I moonlight as the ring / cage-side photographer for amateur boxing and mixed martial arts events that take place at tribal casinos throughout California. These amateur events exist as an entry point for regional boxers and MMA fighters to make their way up the ranks and as opportunities for the host casinos to profit on alcohol sales. They are largely conducted at Native American casinos in order to circumvent state gaming regulations associated with full contact sporting events. This allows amateur fighters to compete without full regulation padding, avoid various levels of medical suspensions imposed by outside athletic commissions, and fight by rules outlined by the individual fight promoters.
In between shooting the graphic headlock images and sexy ring girl portraits that are used for the casino billboard advertisements, I make photographs for my own ethnographic art practice. Functioning as an American rite of passage, these public showdowns contain both ceremonial pageantry and messy, bodily chaos. I am interested in the rituals involved in the showdowns, the fighters’ ability and inability to harness a sense of bravado, and the spectators and trainers that surround the short bursts of violence.

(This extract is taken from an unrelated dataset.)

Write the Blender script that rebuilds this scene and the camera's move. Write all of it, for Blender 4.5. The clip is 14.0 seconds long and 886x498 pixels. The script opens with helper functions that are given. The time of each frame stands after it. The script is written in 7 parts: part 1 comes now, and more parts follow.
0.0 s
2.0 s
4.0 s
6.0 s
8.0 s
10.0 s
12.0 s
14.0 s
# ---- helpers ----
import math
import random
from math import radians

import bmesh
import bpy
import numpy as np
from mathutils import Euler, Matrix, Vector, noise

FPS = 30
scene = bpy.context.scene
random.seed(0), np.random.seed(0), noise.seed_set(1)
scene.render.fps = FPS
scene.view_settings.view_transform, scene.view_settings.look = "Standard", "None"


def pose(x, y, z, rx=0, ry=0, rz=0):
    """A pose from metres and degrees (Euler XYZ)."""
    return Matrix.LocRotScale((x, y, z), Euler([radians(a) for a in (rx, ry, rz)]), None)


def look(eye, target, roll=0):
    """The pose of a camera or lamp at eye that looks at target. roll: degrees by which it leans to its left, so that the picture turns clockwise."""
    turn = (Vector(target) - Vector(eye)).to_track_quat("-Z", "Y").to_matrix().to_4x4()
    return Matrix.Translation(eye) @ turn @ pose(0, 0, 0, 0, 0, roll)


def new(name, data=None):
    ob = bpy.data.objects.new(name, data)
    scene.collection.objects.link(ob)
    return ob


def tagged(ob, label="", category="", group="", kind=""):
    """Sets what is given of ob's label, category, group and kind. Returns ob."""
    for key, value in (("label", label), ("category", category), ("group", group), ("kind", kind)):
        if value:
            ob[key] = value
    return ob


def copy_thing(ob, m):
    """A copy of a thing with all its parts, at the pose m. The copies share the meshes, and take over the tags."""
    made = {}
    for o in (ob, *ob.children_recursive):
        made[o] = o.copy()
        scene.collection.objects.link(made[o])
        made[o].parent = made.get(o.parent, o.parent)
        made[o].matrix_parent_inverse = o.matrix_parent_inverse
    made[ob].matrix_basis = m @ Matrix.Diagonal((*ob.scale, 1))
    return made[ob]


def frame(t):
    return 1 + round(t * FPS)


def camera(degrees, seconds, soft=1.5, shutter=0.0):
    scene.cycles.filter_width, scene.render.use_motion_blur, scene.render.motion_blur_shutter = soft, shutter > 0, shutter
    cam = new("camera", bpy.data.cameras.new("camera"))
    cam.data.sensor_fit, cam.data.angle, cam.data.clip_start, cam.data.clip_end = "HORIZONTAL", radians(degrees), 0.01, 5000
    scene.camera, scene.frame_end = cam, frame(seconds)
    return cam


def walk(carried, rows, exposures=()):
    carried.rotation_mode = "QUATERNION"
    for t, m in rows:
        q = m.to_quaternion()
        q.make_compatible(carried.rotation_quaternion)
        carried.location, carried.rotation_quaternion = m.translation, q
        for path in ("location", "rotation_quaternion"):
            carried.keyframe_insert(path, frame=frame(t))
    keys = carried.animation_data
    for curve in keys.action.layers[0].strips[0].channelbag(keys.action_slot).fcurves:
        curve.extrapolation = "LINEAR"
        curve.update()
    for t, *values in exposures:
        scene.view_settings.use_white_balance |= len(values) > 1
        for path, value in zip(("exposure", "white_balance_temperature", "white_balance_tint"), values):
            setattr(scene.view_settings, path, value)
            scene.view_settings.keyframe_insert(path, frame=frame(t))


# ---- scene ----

From the viewpoint of a female photographer embedded in and at service to this male-dominated subculture, this photo series offers a distinct visual narrative to the sports genre. Employing choreographed images and straight visual documents, I am influenced by tough-guy personas and stereotypical images of fight culture machismo supplied by popular culture. I am constantly aware of these formulaic images of masculinity while examining the edges of the pomp and circumstance along the ring.